[Directions for this task]: Only the lines from the top of the listing below to the line that has "pose from metres" should be echoed, with both ends kept and pictures left out.

[Dataset content]:
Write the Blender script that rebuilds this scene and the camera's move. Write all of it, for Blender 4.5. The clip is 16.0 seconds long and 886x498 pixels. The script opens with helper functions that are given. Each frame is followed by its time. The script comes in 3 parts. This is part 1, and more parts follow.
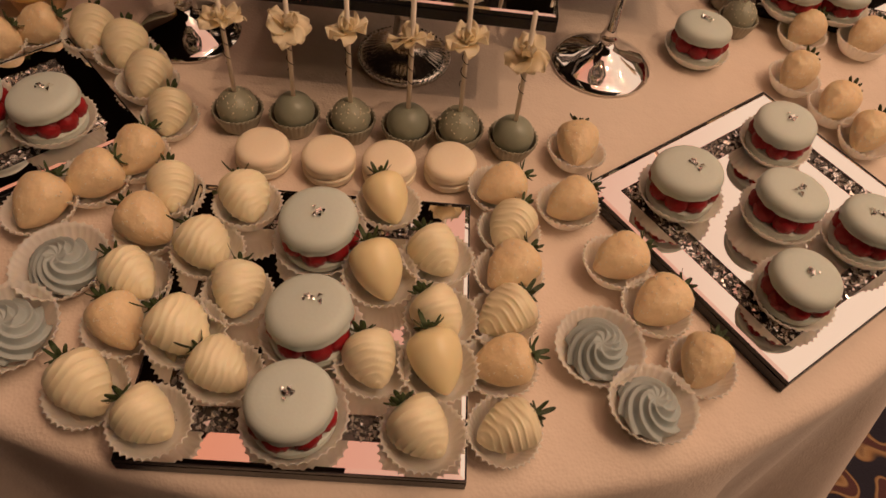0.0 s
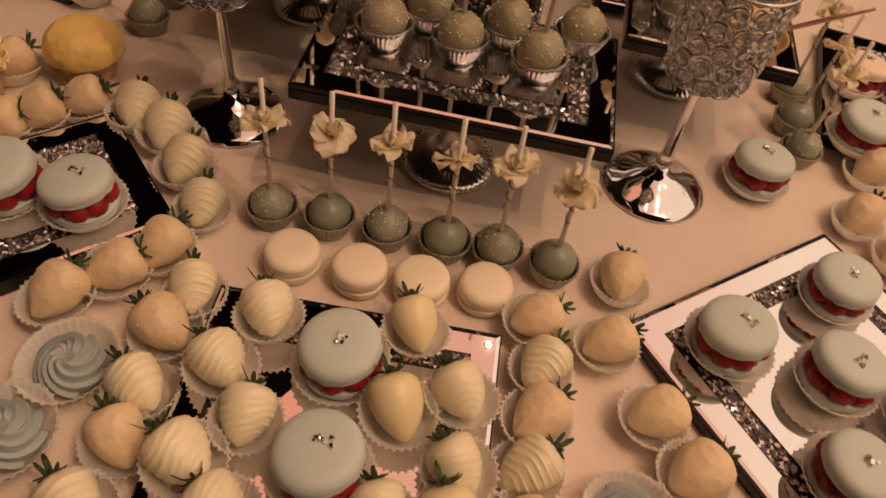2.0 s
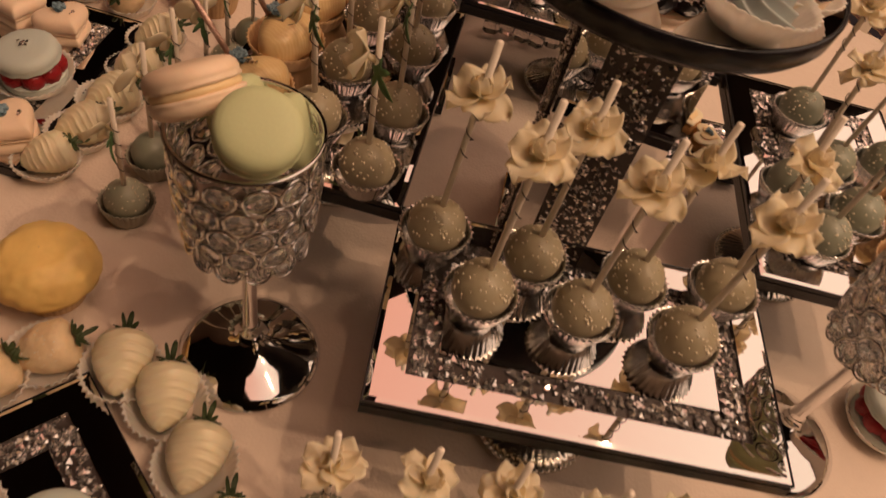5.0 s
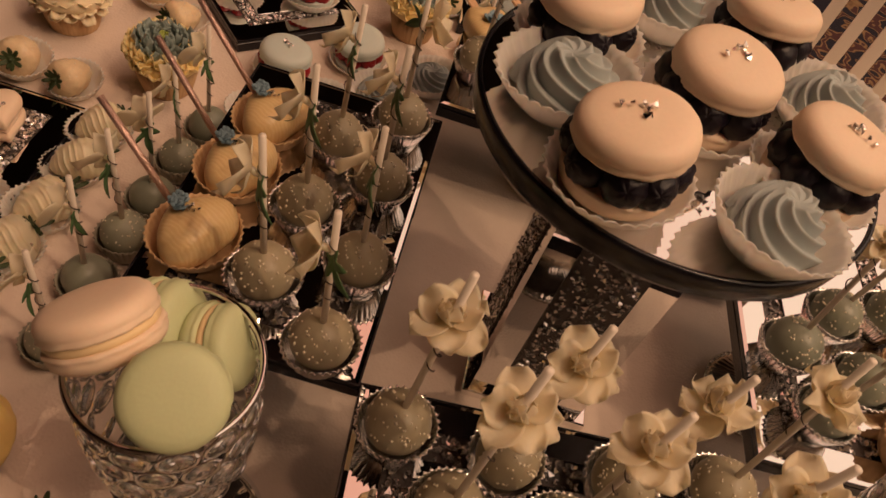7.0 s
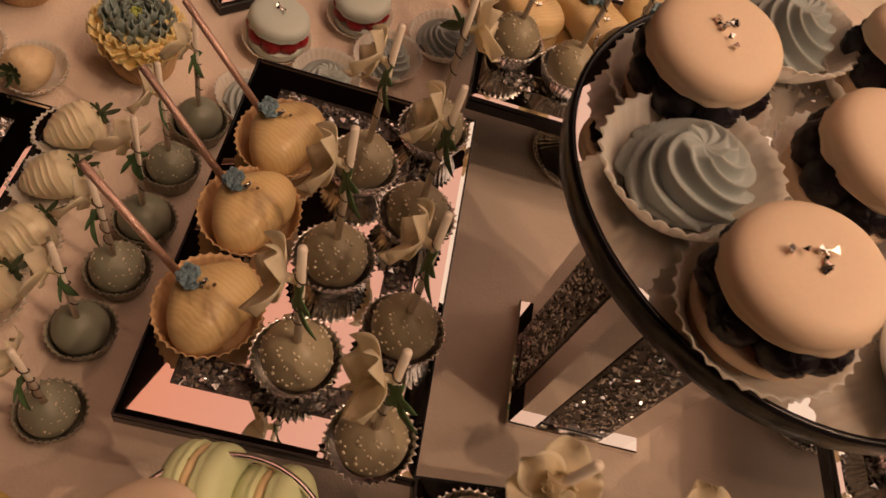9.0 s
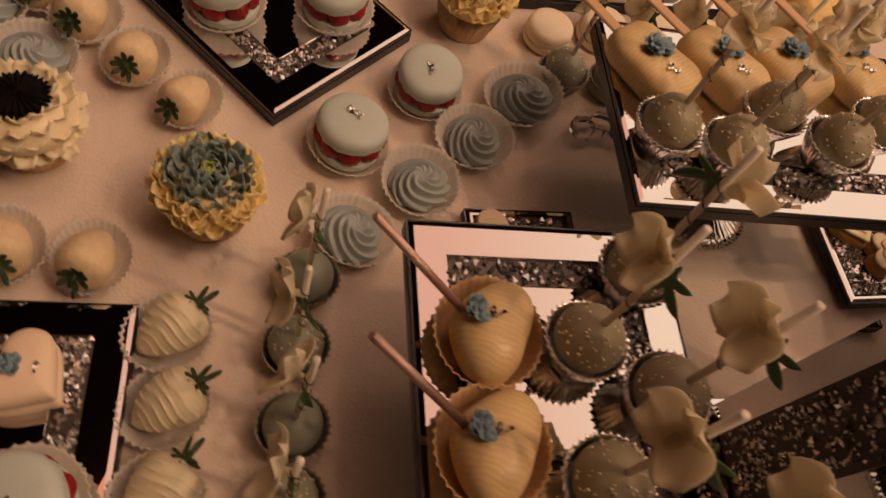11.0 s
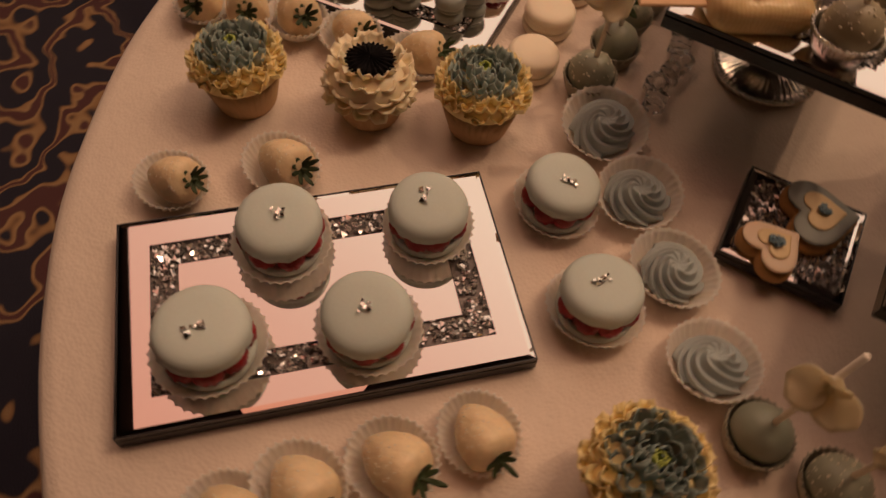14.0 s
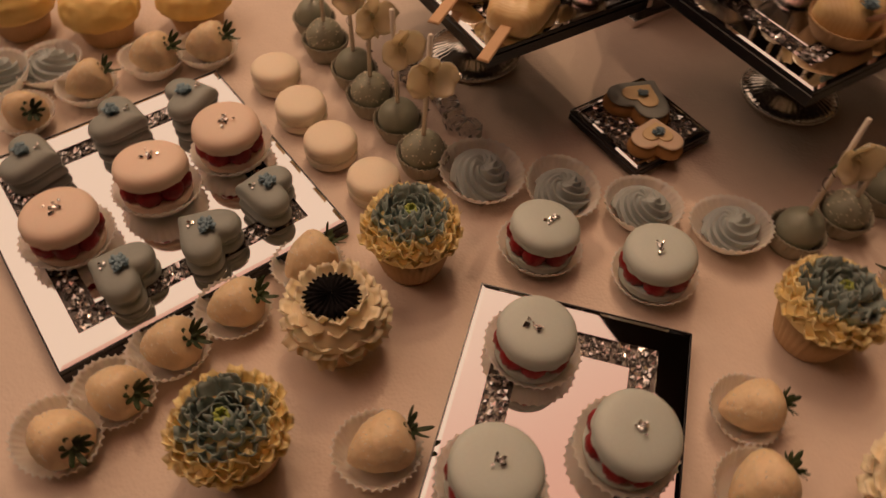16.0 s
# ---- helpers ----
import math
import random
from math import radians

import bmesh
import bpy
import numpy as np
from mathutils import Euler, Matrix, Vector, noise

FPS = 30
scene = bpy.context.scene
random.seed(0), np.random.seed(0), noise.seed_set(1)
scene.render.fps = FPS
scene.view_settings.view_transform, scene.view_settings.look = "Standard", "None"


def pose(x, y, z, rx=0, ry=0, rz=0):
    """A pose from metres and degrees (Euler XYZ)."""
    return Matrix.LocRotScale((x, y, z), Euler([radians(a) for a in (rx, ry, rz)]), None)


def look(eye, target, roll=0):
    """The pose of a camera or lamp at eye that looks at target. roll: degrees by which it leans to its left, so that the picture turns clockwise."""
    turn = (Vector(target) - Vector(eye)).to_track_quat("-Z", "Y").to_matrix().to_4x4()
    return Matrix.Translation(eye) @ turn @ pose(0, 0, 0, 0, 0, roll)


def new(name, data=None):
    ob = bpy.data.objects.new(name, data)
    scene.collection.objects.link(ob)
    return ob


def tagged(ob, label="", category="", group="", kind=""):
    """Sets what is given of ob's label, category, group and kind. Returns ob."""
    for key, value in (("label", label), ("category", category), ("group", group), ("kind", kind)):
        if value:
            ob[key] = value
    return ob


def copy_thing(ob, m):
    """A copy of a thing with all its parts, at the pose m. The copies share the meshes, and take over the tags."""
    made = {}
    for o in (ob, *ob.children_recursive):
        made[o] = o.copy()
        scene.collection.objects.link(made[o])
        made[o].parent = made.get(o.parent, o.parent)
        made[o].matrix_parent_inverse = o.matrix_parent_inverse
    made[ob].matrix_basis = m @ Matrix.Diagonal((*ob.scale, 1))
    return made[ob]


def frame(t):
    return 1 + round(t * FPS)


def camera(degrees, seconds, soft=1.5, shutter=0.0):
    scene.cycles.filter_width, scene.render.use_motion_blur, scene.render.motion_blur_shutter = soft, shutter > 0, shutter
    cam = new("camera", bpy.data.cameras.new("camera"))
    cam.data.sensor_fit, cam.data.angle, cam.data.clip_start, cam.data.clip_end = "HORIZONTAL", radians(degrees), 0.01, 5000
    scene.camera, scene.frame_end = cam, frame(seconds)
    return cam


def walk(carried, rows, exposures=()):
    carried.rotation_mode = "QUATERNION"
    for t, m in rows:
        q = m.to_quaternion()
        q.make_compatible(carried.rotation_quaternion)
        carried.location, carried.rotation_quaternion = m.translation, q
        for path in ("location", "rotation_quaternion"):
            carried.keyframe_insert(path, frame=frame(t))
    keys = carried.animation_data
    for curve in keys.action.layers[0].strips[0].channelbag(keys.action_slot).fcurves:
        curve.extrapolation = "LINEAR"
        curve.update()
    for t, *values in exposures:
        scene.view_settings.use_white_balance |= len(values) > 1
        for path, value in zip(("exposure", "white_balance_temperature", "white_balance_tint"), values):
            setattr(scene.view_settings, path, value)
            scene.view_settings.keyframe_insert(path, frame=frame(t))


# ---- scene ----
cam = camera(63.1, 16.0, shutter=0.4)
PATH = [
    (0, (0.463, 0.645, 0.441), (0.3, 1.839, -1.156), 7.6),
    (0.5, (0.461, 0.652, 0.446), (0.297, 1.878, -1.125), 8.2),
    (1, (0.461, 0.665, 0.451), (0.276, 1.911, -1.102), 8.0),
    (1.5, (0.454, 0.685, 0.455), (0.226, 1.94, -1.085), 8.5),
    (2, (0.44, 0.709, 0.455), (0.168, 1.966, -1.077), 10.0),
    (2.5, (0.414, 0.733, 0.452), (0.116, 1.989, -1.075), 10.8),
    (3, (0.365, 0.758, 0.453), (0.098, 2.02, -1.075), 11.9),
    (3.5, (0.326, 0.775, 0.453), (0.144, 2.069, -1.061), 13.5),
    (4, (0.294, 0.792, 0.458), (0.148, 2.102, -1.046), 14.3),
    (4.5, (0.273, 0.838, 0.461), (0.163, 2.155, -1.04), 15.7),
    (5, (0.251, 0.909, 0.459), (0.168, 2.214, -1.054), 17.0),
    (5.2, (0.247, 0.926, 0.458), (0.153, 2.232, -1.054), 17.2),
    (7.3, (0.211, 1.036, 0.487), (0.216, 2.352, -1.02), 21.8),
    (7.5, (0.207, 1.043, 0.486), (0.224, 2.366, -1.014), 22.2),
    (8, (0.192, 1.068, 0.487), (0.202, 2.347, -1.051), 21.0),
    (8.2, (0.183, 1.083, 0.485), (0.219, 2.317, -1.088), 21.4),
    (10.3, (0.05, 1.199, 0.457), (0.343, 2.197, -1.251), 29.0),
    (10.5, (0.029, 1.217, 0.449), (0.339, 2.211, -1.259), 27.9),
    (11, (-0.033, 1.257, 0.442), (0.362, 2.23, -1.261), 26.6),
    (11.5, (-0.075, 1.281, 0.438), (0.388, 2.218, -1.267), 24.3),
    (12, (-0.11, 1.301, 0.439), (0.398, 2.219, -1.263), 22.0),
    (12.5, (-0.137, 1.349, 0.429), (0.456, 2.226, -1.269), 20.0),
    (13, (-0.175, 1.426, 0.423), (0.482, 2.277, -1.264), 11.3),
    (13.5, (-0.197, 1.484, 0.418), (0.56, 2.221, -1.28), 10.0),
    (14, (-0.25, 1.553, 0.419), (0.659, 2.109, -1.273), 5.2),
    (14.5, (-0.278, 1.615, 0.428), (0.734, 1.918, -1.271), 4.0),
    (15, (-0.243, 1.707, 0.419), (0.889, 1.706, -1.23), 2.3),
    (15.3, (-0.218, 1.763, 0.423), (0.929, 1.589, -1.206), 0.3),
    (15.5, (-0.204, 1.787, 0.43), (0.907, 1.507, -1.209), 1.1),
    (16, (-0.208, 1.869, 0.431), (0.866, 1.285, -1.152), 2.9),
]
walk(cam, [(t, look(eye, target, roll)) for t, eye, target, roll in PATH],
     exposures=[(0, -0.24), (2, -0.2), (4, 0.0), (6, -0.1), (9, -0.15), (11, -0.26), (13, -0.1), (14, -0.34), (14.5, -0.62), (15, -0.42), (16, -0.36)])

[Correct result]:
Write the Blender script that rebuilds this scene and the camera's move. Write all of it, for Blender 4.5. The clip is 16.0 seconds long and 886x498 pixels. The script opens with helper functions that are given. Each frame is followed by its time. The script comes in 3 parts. This is part 1, and more parts follow.
0.0 s
2.0 s
5.0 s
7.0 s
9.0 s
11.0 s
14.0 s
16.0 s
# ---- helpers ----
import math
import random
from math import radians

import bmesh
import bpy
import numpy as np
from mathutils import Euler, Matrix, Vector, noise

FPS = 30
scene = bpy.context.scene
random.seed(0), np.random.seed(0), noise.seed_set(1)
scene.render.fps = FPS
scene.view_settings.view_transform, scene.view_settings.look = "Standard", "None"


def pose(x, y, z, rx=0, ry=0, rz=0):
    """A pose from metres and degrees (Euler XYZ)."""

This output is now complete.